FBI faces backlash over child porn investigation

DALLAS-A case involving the FBI taking over a child porn website as part of a sting operation has sparked an ethics debate among legal scholars and defense attorneys, including lawyers for a Texas man caught in the sting.

Federal prosecutors are defending the agency's decision to secretly seize, control and monitor a child pornography website for two weeks to catch child predators in 2015, The Dallas Morning News  reports. During that time, tens of thousands of child porn images were uploaded to the site.

The government usually takes down such sites immediately. But the FBI obtained a search warrant from a federal judge in Virginia that allowed the agency to run the website on a government-controlled server and hack into the computers of people who accessed the site's content. Agents weren't authorized to look through a computer's files or search other content.

Many defense attorneys have filed motions to suppress the evidence from the sting, though legal experts say most attempts at getting charges dismissed have failed. Some judges have ruled the government acted inappropriately.

Andrew Crocker, an attorney with the nonprofit Electronic Frontier Foundation, which deals with civil liberties in the digital world, said the government abused its power in these cases.

"They got a single warrant to hack into the computers of anyone visiting this website without any limitation," he told the newspaper.

The U.S. attorney's office in Dallas says the agency acted within the law. The FBI has declined to comment on the operation.

Crocker's argument was echoed by attorneys for Daryl Pawlak, who was indicted in Dallas on charges of receipt and possession of child pornography.
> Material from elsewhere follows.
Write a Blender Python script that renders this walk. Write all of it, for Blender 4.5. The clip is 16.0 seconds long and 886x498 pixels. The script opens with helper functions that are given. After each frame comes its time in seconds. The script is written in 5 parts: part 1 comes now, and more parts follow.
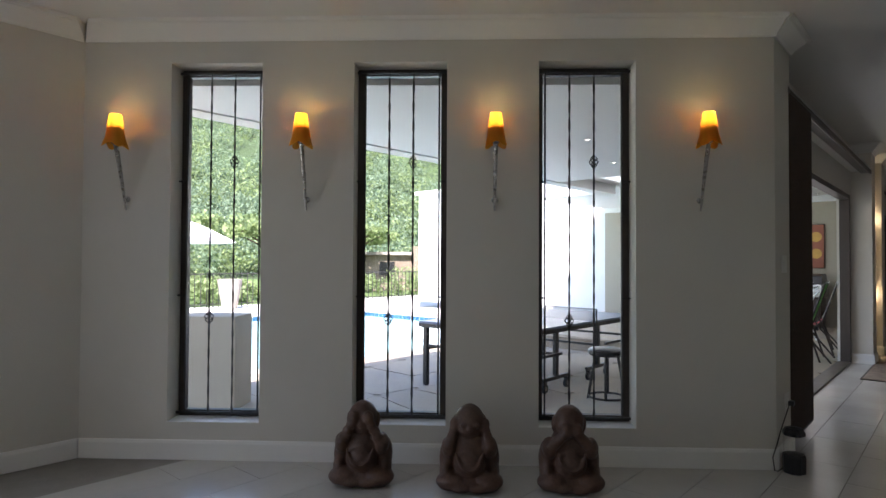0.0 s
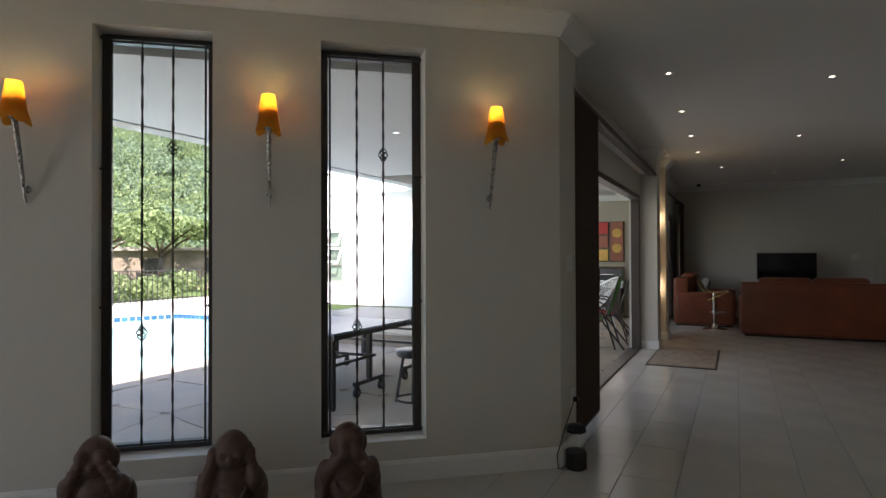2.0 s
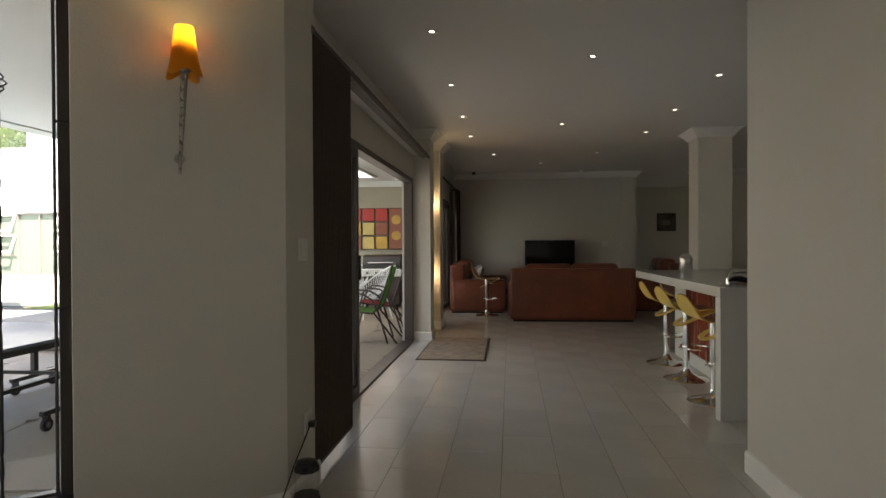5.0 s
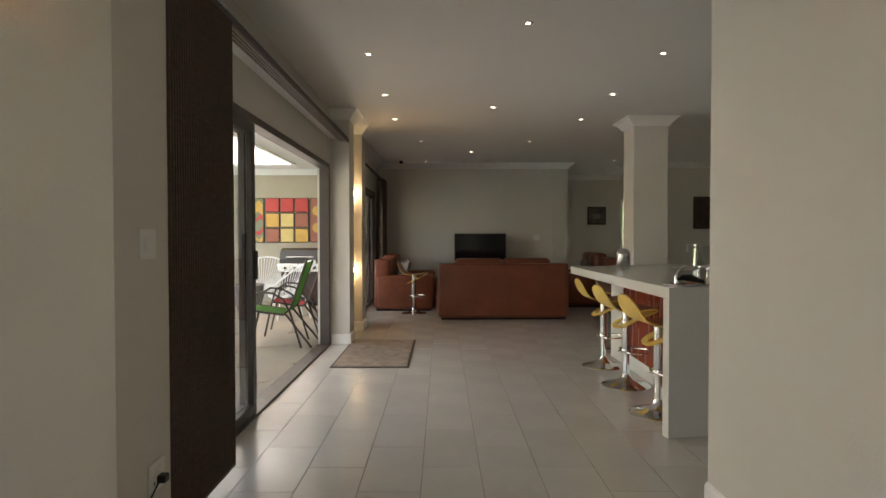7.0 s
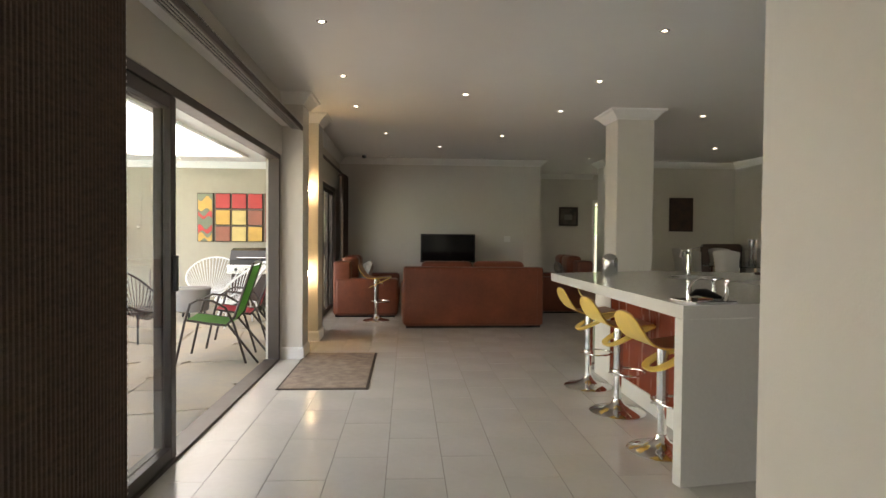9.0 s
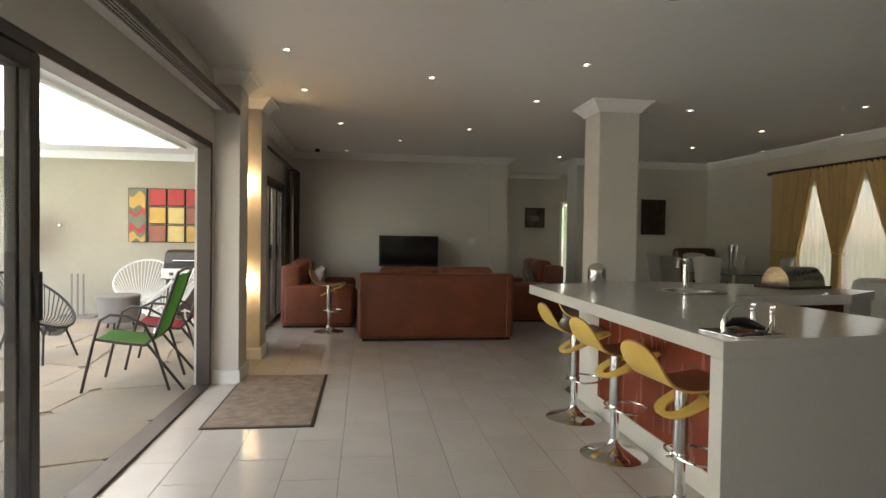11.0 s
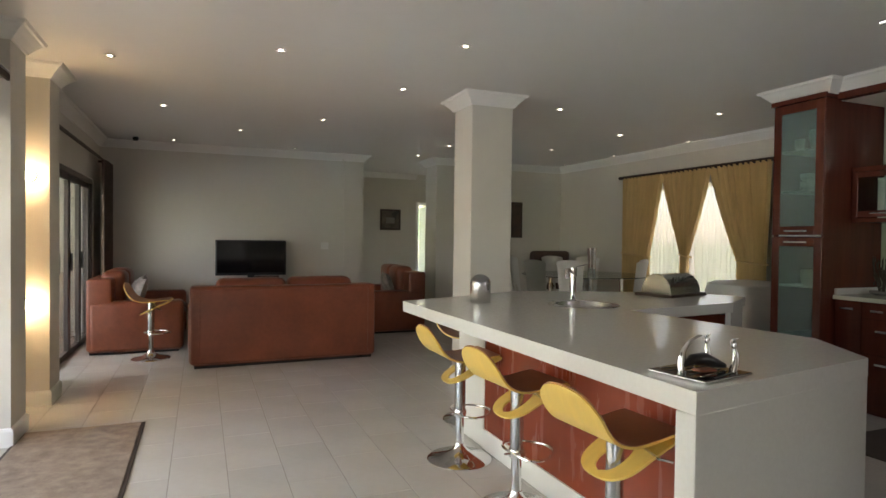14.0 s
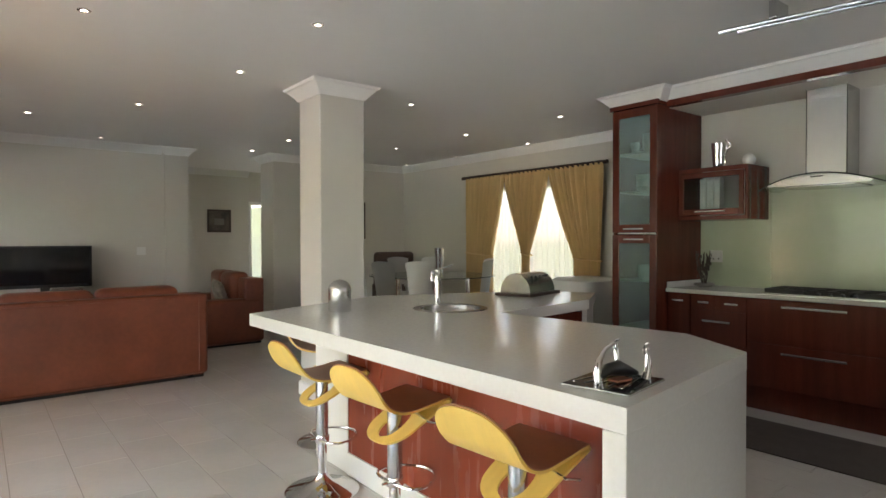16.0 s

Prosecutors allege that Pawlak accessed the site from his work computer.

"The government has taken leaps and bounds over the line of acceptable investigative techniques when it exploited and re-victimized thousands of children without taking any precautions to minimize the harm to them," attorney Steven Jumes said in court documents. "Congress has long recognized that each viewing of child pornography re-victimizes the child."

Jumes told The Dallas Morning News that the case has national significance because it challenges the government's authority to hack into and search computers.

Assistant U.S. Attorney Jamie L. Hoxie said in court records filed in Pawlak's case that the technology the FBI used was "somewhat novel," but within the bounds of the law.